— Direction —
Your task is to repeat the lines below exactly, excluding any pictures they contain.
┌─ Source data
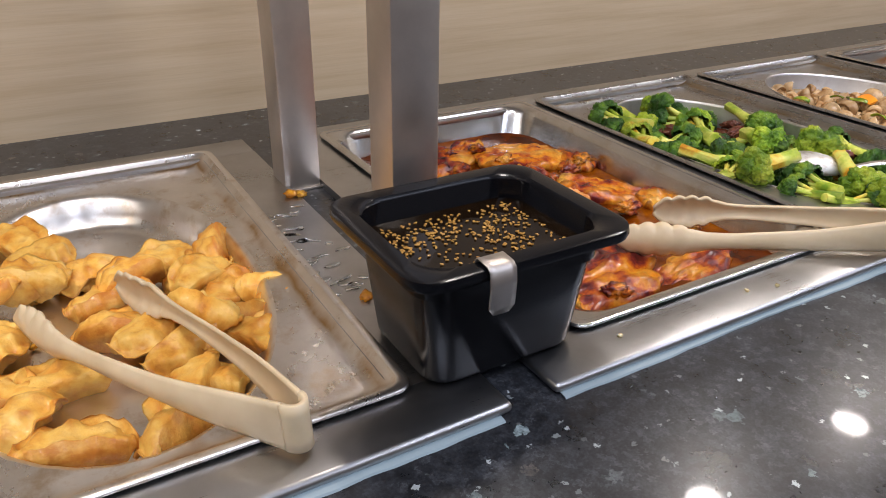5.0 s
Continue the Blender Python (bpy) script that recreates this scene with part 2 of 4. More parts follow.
# ---- structure ----
X0, X1 = -2.4, 6.4
slab("floor", X0, X1, -4.2, 0.9, -0.1, 0.0, M_FLOOR, "brown tiled dining room floor")
tagged(finish("ceiling", box_bm(X0, X1, -4.2, 0.9, 2.7, 2.8), M_PAINT), "plain white ceiling over the buffet", kind="structure")
slab("wall_north", X0, X1, WALL_Y, 0.9, 0, 2.7, M_WALL, "beige wall clad in streaky wood-grain laminate")
slab("wall_south", X0, X1, -4.3, -4.2, 0, 2.7, M_ROOM, "plain tan wall across the room")
slab("wall_west", X0 - 0.1, X0, -4.2, 0.9, 0, 2.7, M_ROOM, "plain tan end wall")
slab("wall_east", X1, X1 + 0.1, -4.2, 0.9, 0, 2.7, M_ROOM, "plain tan end wall")

for x in (0.99,):
    slab("wall_panel_joint", x - 0.0006, x + 0.0006, WALL_Y - 0.0004, WALL_Y + 0.01, STONE, 2.7, M_JOINT, "fine joint between laminate wall panels")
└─
— Full solution —
5.0 s
Continue the Blender Python (bpy) script that recreates this scene with part 2 of 4. More parts follow.
# ---- structure ----
X0, X1 = -2.4, 6.4
slab("floor", X0, X1, -4.2, 0.9, -0.1, 0.0, M_FLOOR, "brown tiled dining room floor")
tagged(finish("ceiling", box_bm(X0, X1, -4.2, 0.9, 2.7, 2.8), M_PAINT), "plain white ceiling over the buffet", kind="structure")
slab("wall_north", X0, X1, WALL_Y, 0.9, 0, 2.7, M_WALL, "beige wall clad in streaky wood-grain laminate")
slab("wall_south", X0, X1, -4.3, -4.2, 0, 2.7, M_ROOM, "plain tan wall across the room")
slab("wall_west", X0 - 0.1, X0, -4.2, 0.9, 0, 2.7, M_ROOM, "plain tan end wall")
slab("wall_east", X1, X1 + 0.1, -4.2, 0.9, 0, 2.7, M_ROOM, "plain tan end wall")

for x in (0.99,):
    slab("wall_panel_joint", x - 0.0006, x + 0.0006, WALL_Y - 0.0004, WALL_Y + 0.01, STONE, 2.7, M_JOINT, "fine joint between laminate wall panels")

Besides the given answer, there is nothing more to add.